According to Dan Potter, product executive for personal and workgroup solutions within the IBM Business Analytics group, the new IBM Cognos Insight offering is designed to give business users the freedom to analyze results without having to be dependent on someone else to model data for them. All they have to do, says Potter, is import a spreadsheet into IBM Cognos Insight and all the data becomes instantly more accessible. That's critical, says Potter, because it affords business users the ability to discover data without having to ask an analyst to model the data for them.
At a time when analysts are in relatively short supply, BI tools that make analytics more accessible to the average business user might be warmly received because they should in theory allow analysts at all levels to spend less time modeling data and more time analyzing it.
At the same time, many IT organizations have been trying to bridge the divide between enterprise-class BI offerings and personal BI applications for years.
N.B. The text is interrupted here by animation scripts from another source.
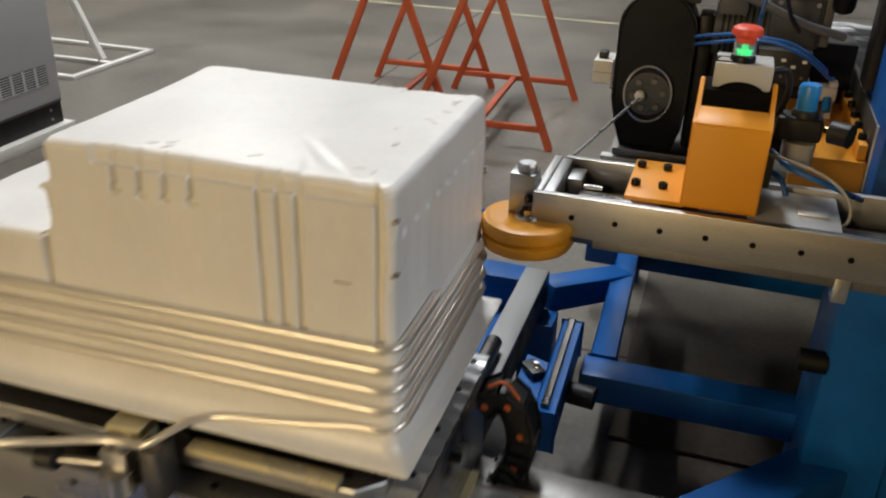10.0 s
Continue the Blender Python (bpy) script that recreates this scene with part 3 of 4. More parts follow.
def side_depth(u, z, sign):
    """How far the moulded side lies in from its plane."""
    d = 0.0055 * band(z, 1.067, 1.2, 0.002) * band(u, -0.306, 0.046, 0.006)
    for g in LONG_GROOVES:
        d = max(d, 0.0078 * band(u, g - 0.0045, g + 0.0045, 0.0035) * band(z, 0.901, 1.2, 0.0022))
    for g in HOOKS:
        stem = band(u, g - 0.0032, g + 0.0032, 0.003) * band(z, 1.034, 1.2, 0.002)
        foot = band(u, g - 0.0062, g + 0.0062, 0.003) * band(z, 1.034, 1.043, 0.002)
        d = max(d, 0.0078 * max(stem, foot))
    if sign < 0:
        d = max(d, 0.0062 * band(u, -0.125, -0.112, 0.003) * band(z, 1.052, 1.2, 0.002))
    return d


def end_depth(v, z):
    """The row of small pockets across the end, and its slow vertical waves."""
    d = 0.0007 * (1 + math.sin(v * 150)) * band(z, 0.93, 1.05, 0.03)
    for k in range(9):
        q = (v + 0.152 - 0.038 * k) / 0.0075
        if abs(q) < 1:
            d = max(d, 0.008 * (1 - q * q) * band(z, 1.027, 1.037, 0.003))
    return d


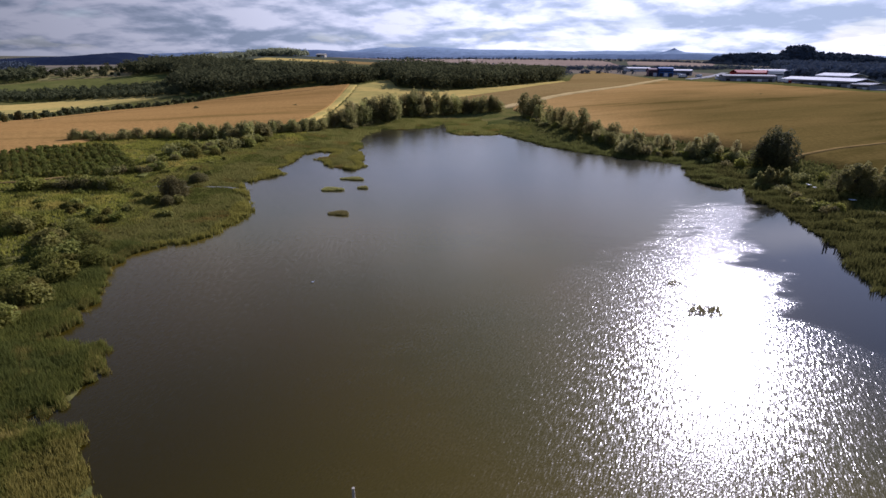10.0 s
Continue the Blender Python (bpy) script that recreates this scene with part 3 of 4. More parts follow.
def tree(name, height, width, low, count, taper, cards, leaf, mat, label, category="tree", stems=1):
    """A tree: trunk with limbs to its clumps, and a crown."""
    base = new(name)
    lobes = lobes_of(height, width, low, count, taper)
    bm = bmesh.new()
    girth = 0.012 * height + 0.05
    for s in range(stems):
        a = 2 * math.pi * s / stems
        off = 0 if stems == 1 else 0.12 * width
        foot, top = (off * 0.3 * math.cos(a), off * 0.3 * math.sin(a), -0.4), (off * math.cos(a), off * math.sin(a), height * 0.8)
        limb(bm, foot, top, girth * 1.5, girth * 0.3, 7, 0.02 * height)
        for x, y, z, r in lobes[s::stems]:
            f = min(0.95, max(0.15, (z - 0.25 * height * 0.6) / (height * 0.8)))
            start = Vector(foot).lerp(Vector(top), f * 0.75)
            limb(bm, start, (x, y, z), girth * 0.5, girth * 0.14, 5, 0.03 * width)
    part("trunk", bm, MAT["bark"], base)
    new("crown", crown_mesh(lobes, cards, leaf, mat)).parent = base
    return tagged(base, label, category)


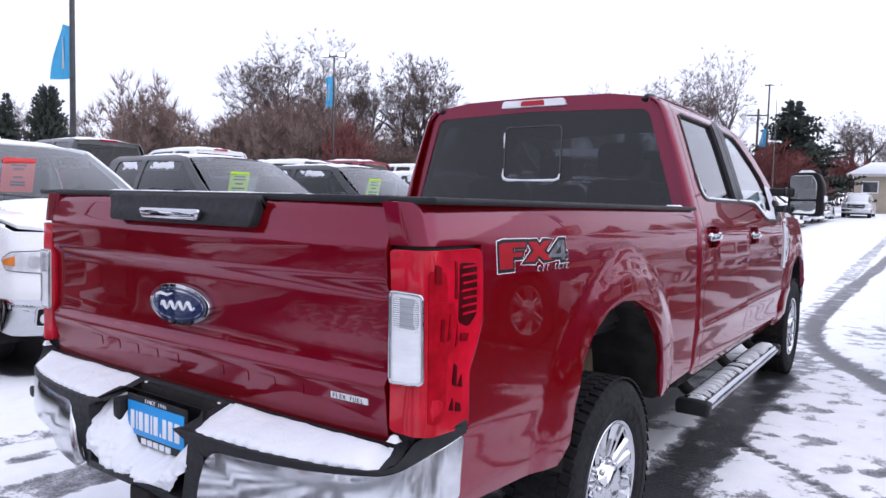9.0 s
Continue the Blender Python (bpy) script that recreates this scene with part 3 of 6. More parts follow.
def door(s, front):
    f = side_f(s)
    flip = s < 0
    if front:
        loop = shift(BC_SEAM[::-1], 0.0035) + [(3.52, 1.952)] + A_SEAM[:-1] + [(4.645, 1.335)] + shift(F_SEAM, -0.0035)
        win = FRONT_WIN
        hy, hz = 3.556, 1.232
    else:
        loop = shift(BC_SEAM, -0.0035)[:] + shift(C_SEAM[::-1], 0.0035) + [(2.48, 1.952)]
        win = REAR_WIN
        hy, hz = 2.522, 1.247
    pocket = rounded([(hy - 0.135, hz - 0.058), (hy + 0.135, hz - 0.058), (hy + 0.135, hz + 0.058), (hy - 0.135, hz + 0.058)], 0.035)
    d = panel("door", loop, f, RED, truck, 0.028, 0.016, [win, pocket], 0.03, flip, "ruby red door with recessed handle")
    # window surround, sill strip and pane
    cy, cz = sum(p[0] for p in win) / len(win), sum(p[1] for p in win) / len(win)
    small = [(cy + (p[0] - cy) * 0.985, cz + (p[1] - cz) * 0.974) for p in win]
    panel("window_seal", win, offset_surface(f, -0.004, flip), BLACK_PLASTIC, d, 0.05, 0.02, [small], 0.02, flip, "black rubber window seal")
    panel("window_pane", [(cy + (p[0] - cy) * 0.985, cz + (p[1] - cz) * 0.975) for p in win], offset_surface(f, -0.018, flip), GLASS_FRONT if front else GLASS_DARK, d, 0.08, 0.03,
          (), 0.004, flip, "lightly tinted glass" if front else "dark privacy glass", rim=False)
    # black strip along the belt, below the glass
    if front:
        low = band([(3.362, 1.453)] + FRONT_DIP + [(4.39, 1.334), (4.50, 1.334)], 0.019)
        pil = [(3.310, 1.942), (3.418, 1.908), (3.45, 1.453), (3.360, 1.453)]
    else:
        low = band([(2.488, 1.89)] + REAR_SWEEP + [(3.352, 1.452)], 0.014)
        pil = [(3.195, 1.915), (3.300, 1.942), (3.352, 1.453), (3.232, 1.451)]
    panel("belt_moulding", low, offset_surface(f, 0.005, flip), BLACK_PLASTIC, d, 0.05, 0.02, (), 0.012, flip)
    panel("pillar_cover", pil, offset_surface(f, 0.004, flip), PILLAR_BLACK, d, 0.06, 0.03, (), 0.012, flip, "satin black pillar cover")
    # handle pocket and chrome grip
    cup = lambda u, v: (s * (side_x(hy, hz) - 0.030 - 0.010 * math.cos((u - hy) * 9)), u, v)
    panel("handle_pocket", [(hy - 0.145, hz - 0.066), (hy + 0.145, hz - 0.066), (hy + 0.145, hz + 0.066), (hy - 0.145, hz + 0.066)], cup, RED, d, 0.04, 0.03, (), 0.004, flip)
    ring = rounded([(hy - 0.139, hz - 0.062), (hy + 0.139, hz - 0.062), (hy + 0.139, hz + 0.062), (hy - 0.139, hz + 0.062)], 0.036)
    panel("handle_bezel", ring, offset_surface(f, 0.003, flip), RED, d, 0.03, 0.02, [[(hy + (a - hy) * 0.955, hz + (b - hz) * 0.91) for a, b in ring]], 0.03, flip)
    x0 = side_x(hy, hz)
    bm = bmesh.new()
    add_box(bm, s * x0 if s > 0 else s * (x0 + 0.026), s * (x0 + 0.026) if s > 0 else s * x0, hy - 0.106, hy + 0.106, hz - 0.019, hz + 0.019, 0.009, 3)
    for k in (-1, 1):
        a, b = sorted((s * (x0 - 0.035), s * (x0 + 0.016)))
        add_box(bm, a, b, hy + k * 0.088 - 0.016, hy + k * 0.088 + 0.016, hz - 0.015, hz + 0.015, 0.005, 2)
    grip = part("handle", bm, CHROME, d, "chrome handle")
    for k in (-1, 1):
        snow_sheet("snow", lambda u, v, k=k: (s * (x0 + 0.002 + u), hy + k * 0.09 + v, hz + 0.018), grip, 0.0, 0.022, -0.022, 0.022, 0.008, 6, 8, k, s < 0, 0.1, "small cap of snow", 0.3)
    return d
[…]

Potter says that IBM Cognos Insight is part of a continuum of IBM Cognos BI products that now span the desktop, workgroups and the enterprise. Personal editions of BI tools, adds Potter, should also be viewed as the "last mile" of Big Data in that it is generally thought that these applications are sources of Big Data that will actually become accessible to the average end user.
It's pretty clear that analytics technologies are increasingly being adopted across all levels of the enterprise. But unless IT organizations find ways to put those tools into the hands of the people who make the business decisions, the pretty graphics won't make much of a difference.